The Why and the Wherefore

Friend of mine whom I respect says to me: 'No one's going to read your blog, unless you link it with other blogs.' Gets me thinking - why do I write at all?
Simple: many years hence, Asha, my grandchild, will read these blogs and she will know what I think about various things. A voice from the past but very strong and vibrant, I hope, giving her a counterpoint to her ideas, and reminding her of a grandmother who knew she was the greatest blessing ever.
I've been gone walkabout pretty much the whole of last month, in places where there were no internet connections and no computers to provide a diversion. Good places to just sit and think.

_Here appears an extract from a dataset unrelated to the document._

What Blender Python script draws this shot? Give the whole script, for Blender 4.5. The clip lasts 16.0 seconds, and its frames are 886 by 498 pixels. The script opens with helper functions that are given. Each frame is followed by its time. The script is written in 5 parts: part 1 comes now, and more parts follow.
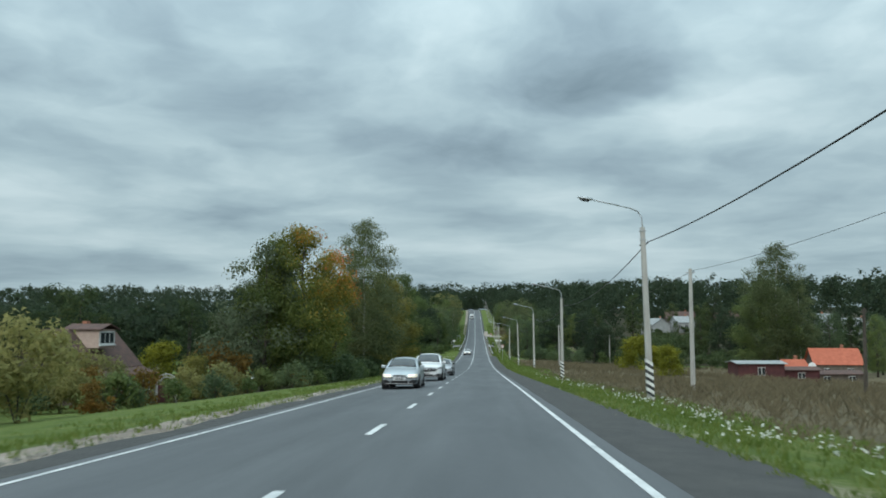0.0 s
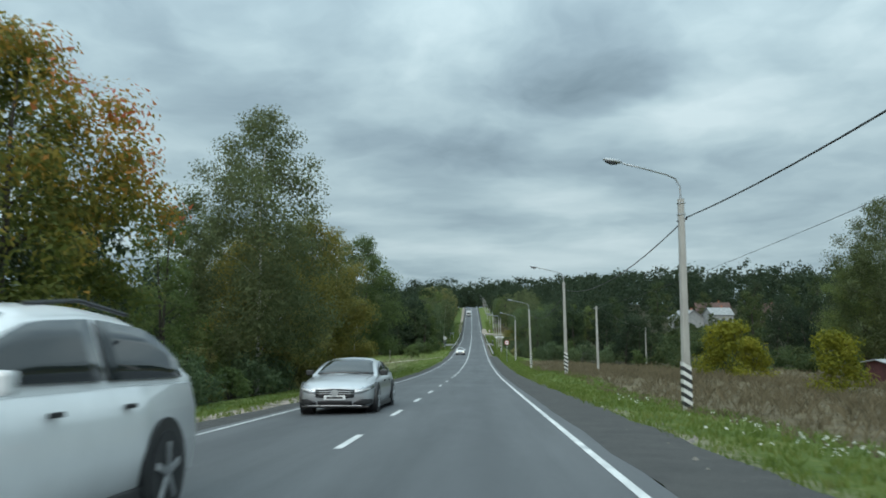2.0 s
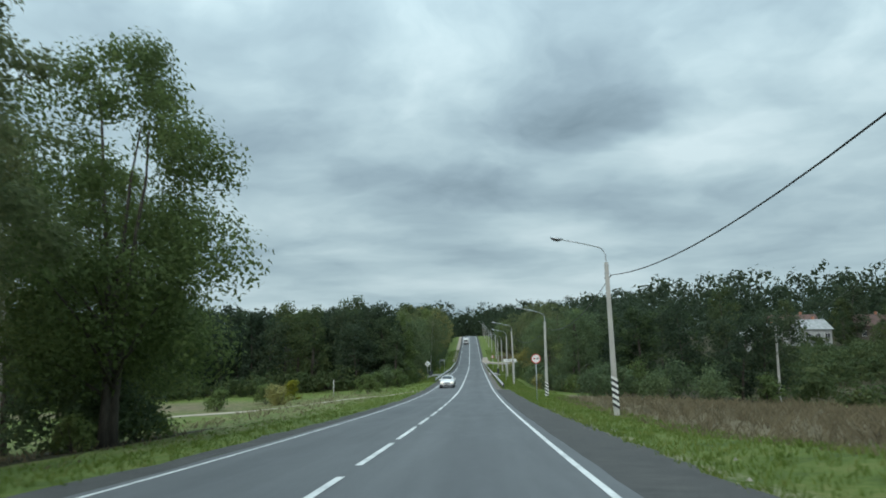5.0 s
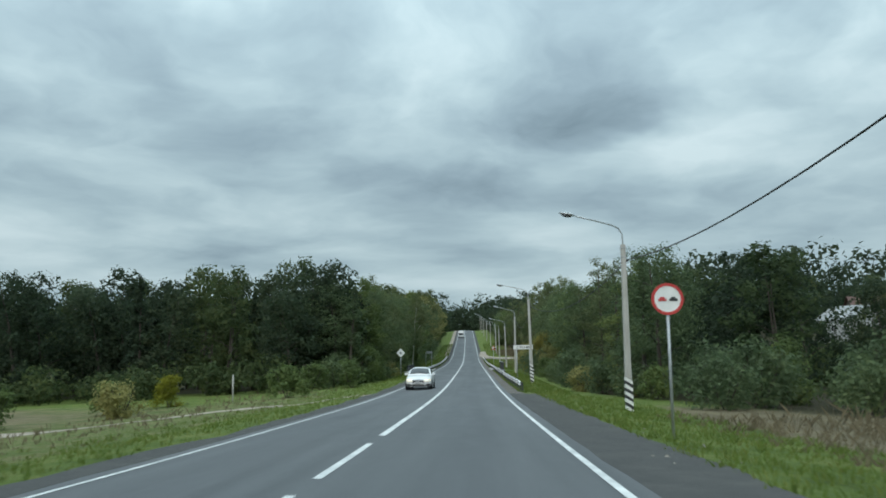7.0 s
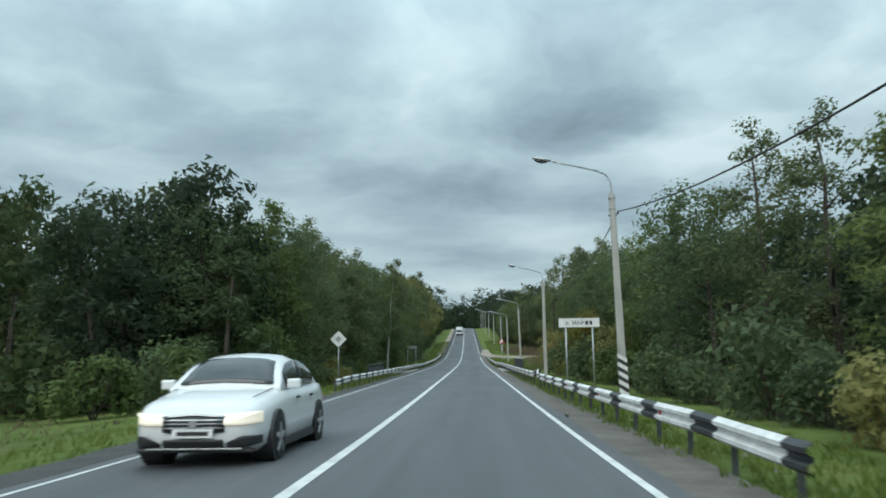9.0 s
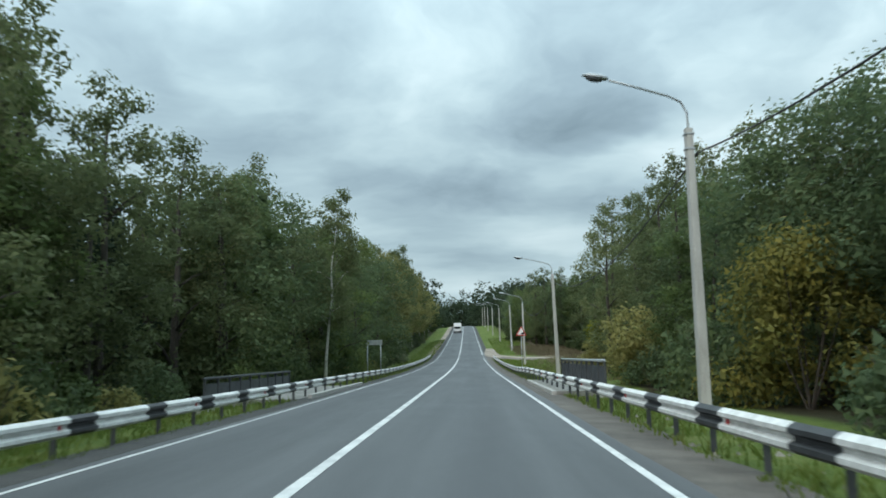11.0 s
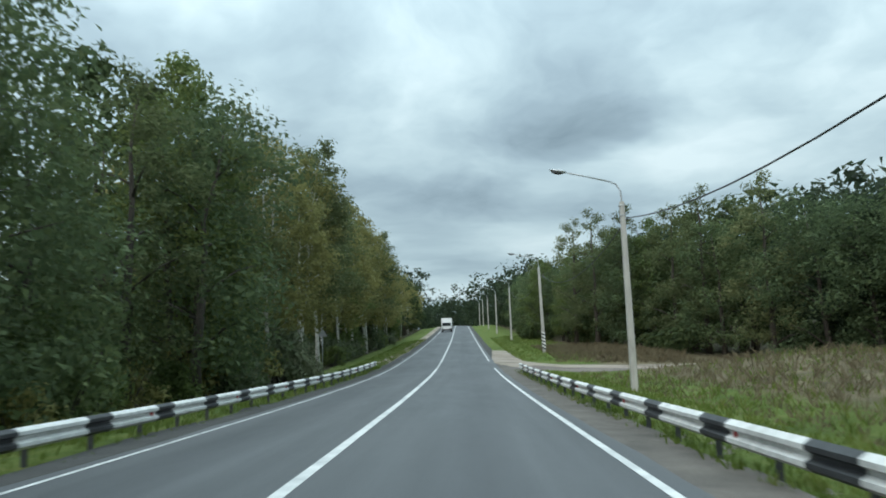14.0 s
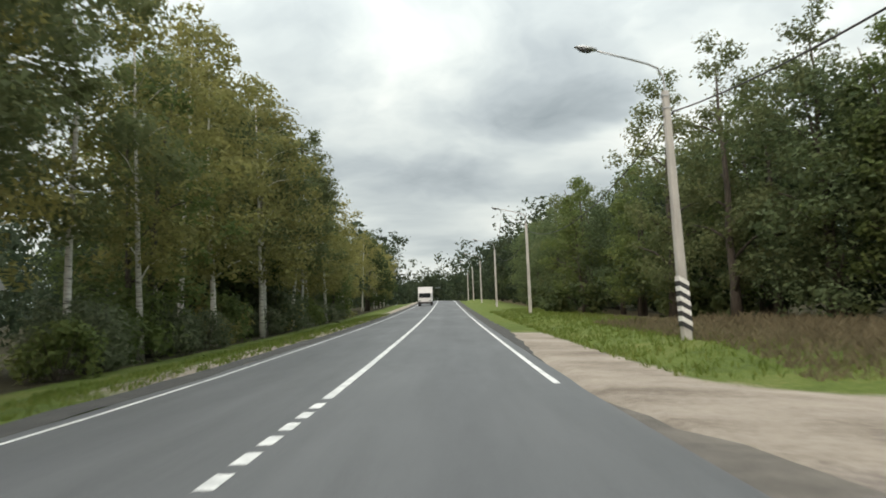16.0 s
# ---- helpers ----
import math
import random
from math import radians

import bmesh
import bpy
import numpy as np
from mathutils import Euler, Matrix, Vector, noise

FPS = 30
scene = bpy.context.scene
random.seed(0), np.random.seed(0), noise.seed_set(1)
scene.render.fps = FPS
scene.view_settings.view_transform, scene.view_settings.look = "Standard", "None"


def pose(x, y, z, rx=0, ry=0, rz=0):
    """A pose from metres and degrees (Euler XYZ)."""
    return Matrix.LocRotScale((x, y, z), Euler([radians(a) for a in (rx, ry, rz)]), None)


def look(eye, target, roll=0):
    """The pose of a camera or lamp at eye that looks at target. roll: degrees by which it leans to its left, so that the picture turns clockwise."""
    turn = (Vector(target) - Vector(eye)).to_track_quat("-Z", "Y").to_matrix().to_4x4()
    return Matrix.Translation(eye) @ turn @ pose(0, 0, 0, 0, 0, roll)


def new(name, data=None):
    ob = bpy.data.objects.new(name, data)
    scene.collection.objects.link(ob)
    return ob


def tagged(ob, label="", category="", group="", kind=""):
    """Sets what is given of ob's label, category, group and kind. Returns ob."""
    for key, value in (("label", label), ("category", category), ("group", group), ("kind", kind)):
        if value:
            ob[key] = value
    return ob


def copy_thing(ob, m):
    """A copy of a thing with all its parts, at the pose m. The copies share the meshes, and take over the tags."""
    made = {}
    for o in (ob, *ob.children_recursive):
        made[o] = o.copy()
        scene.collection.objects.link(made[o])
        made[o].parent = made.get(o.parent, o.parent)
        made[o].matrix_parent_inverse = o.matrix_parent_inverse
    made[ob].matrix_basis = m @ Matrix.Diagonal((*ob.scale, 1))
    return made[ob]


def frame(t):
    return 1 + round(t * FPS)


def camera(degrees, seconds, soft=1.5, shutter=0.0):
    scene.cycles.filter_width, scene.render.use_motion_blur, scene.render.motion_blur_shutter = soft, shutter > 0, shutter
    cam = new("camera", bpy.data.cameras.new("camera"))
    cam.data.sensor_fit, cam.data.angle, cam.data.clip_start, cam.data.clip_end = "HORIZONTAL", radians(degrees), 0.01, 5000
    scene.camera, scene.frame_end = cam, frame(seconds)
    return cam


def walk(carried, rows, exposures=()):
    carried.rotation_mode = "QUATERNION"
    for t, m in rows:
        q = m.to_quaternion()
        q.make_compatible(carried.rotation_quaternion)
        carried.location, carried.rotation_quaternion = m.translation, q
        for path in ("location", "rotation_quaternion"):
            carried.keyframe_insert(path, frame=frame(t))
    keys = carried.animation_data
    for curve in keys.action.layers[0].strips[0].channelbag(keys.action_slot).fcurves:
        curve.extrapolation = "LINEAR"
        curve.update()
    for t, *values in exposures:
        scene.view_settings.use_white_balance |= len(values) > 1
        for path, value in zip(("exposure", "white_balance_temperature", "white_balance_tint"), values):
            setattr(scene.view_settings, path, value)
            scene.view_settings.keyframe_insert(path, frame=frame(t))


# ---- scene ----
import itertools

# ---------- the road's line: centre x, height z along y ----------
KNOT_Y = list(range(-60, 561, 20)) + [580, 600, 640, 700, 900, 3000]
KNOT_Z = [3.36, 2.36, 1.32, 0.26, -0.75, -1.71, -2.74, -3.72, -4.68, -5.55, -6.2, -6.78, -7.2, -7.5, -7.53, -7.41,
          -7.34, -7.2, -7.1, -6.81, -6.42, -5.79, -4.63, -3.44, -2.17, -0.84, 0.51, 1.9, 3.31, 4.74, 6.16, 7.34,
          8.24, 8.84, 9.24, 9.04, 9.04, 9.04]


def smooth(a, b, v):
    k = min(max((v - a) / (b - a), 0.0), 1.0)
    return k * k * (3 - 2 * k)


def zr(y):
    return float(np.mean([np.interp(y + d, KNOT_Y, KNOT_Z) for d in (-12, -6, 0, 6, 12)]))


def xc(y):
    bend = min(max(y - 600.0, 0.0), 160.0)
    return -1.5e-5 * min(max(y, 0.0), 700.0) ** 2 - 0.004 * bend * bend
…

South Africa is a place I cannot figure out. Where I was in White River, the view out of the back veranda was breath-taking. Undulating veld with Cacia and avocado trees breaking up the landscape, stretching out to the faraway roads, on which the 'backies' (vans) and lorries rolled past.
Colour is now not a barrier legally, but the house staff are still all black. I am told there are poor whites in SA these days but I did not see them. The households being evicted from their slum dwellings are all black. Though the Government is theoretically on their side. For some eighteen years now.
In another eighteen years, when Asha is an adult of twenty-five, will the world have shaken and settled, like a kaleidoscope? Or will she inherit a world still striving for balance and an environment destroyed by rabid consumerism?
I am glad she spent her early infancy in Africa and is totally colour blind about people. What a gift that was!